Le piège, l’honneur et la camaraderie

Caméraman au Service cinématographique des armées, Pierre Schoendoerffer y était. Trente-huit ans, il a porté, en lui, ce film. Il tenait à le tourner sur place. Il l’a fait. Les anciens belligérants ont fourni les figurants. Vous connaissez l’histoire : le Corps expéditionnaire compte casser du Viet en projetant un camp retranché, dans une cuvette à la lisière du Laos, trop loin. Dès le premier assaut, l’espoir change de camp, l’artillerie française est battue, son colonel se suicide. Atterrissages et décollages se révèlent impossibles, ravitaillement et renforts devront être parachutés. La fine fleur de l’armée française est piégée. L’agonie durera 170 jours.

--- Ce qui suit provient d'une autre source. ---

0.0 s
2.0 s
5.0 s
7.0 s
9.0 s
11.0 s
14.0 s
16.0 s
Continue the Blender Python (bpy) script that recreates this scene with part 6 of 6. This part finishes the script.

La reconstitution est belle. Schoendoerffer hésite entre le documentaire, qu’il commente en personne, et la fiction. En l’absence d’images de synthèse, les amateurs apprécieront les véritables Traction Avant, 203 et 4CV, les Jeep et GMC, le train, les trois DC3 et les deux faux Gruman F6F-5 Hellcat (des North American T-6 maquillés), jusqu’au clairon, qui sonne juste. Les tenues coloniales blanches sont immaculées, les treillis boueux et tachés de sang.


Le montage alterne les séquences de la Cuvette et de Saigon. Il s’attarde dans la capitale insouciante, ses cercles de jeux où l’on parie sur la chute du camp, ses bars à soldats qui se vident progressivement et l’aéroport où, chaque soir, un contingent embarque. Très vite, nul n’ignore que le voyage sera sans retour, pourtant, les volontaires, parachutistes, légionnaires et cavaliers, ne manquent pas, et ce, jusqu’au dernier jour.


À l’inverse de tant de productions récentes, il n’éprouve pas le besoin d’en rajouter, dans l’horreur ou la romance, le sadisme ou la dénonciation. Il se contente de filmer ce qu’il a vu. On marche, crie, commente. On meurt assez peu. Sa caméra s’attarde néanmoins sur les corps martyrisés et les lâches qui se cachent. Il pleut. Tous pataugent dans la boue. Les détonations sourdes des obus scandent les journées. Il privilégie les combats de nuit, ou dans la brume. De jour, le manque de moyens est plus visible. On ne verra de Viets qu’à la fin, quand la Cuvette a rendu les armes, dans une extraordinaire scène opposant la joie des innombrables vainqueurs à l’abattement des vaincus.


Schoendoerffer est aussi écrivain, ses personnages s’écoutent un peu parler, le ton n’est pas toujours juste. « La mort, c’est le triomphe de la pesanteur, loi du vieil Isaac ». « Que sait-on des morts ? sinon que bientôt on leur ressemblera ? » Cet aspect désuet ne m’est pas désagréable. On prie un peu et on commente trop, à moins que cela ne fut l’inverse, question de point de vue. Le capitaine Jegu de Kerveguen (Patrick Catalifo) s’évertue à d’expliquer au journaliste américain le point de vue d’un soldat de métier. Un professionnel accepte de mourir, mais déteste être gaspillé dans une bataille mal foutue, mal commandée, être réduit à “du pain pour les canards". Il sautera tout de même, par fierté, pour rejoindre les autres.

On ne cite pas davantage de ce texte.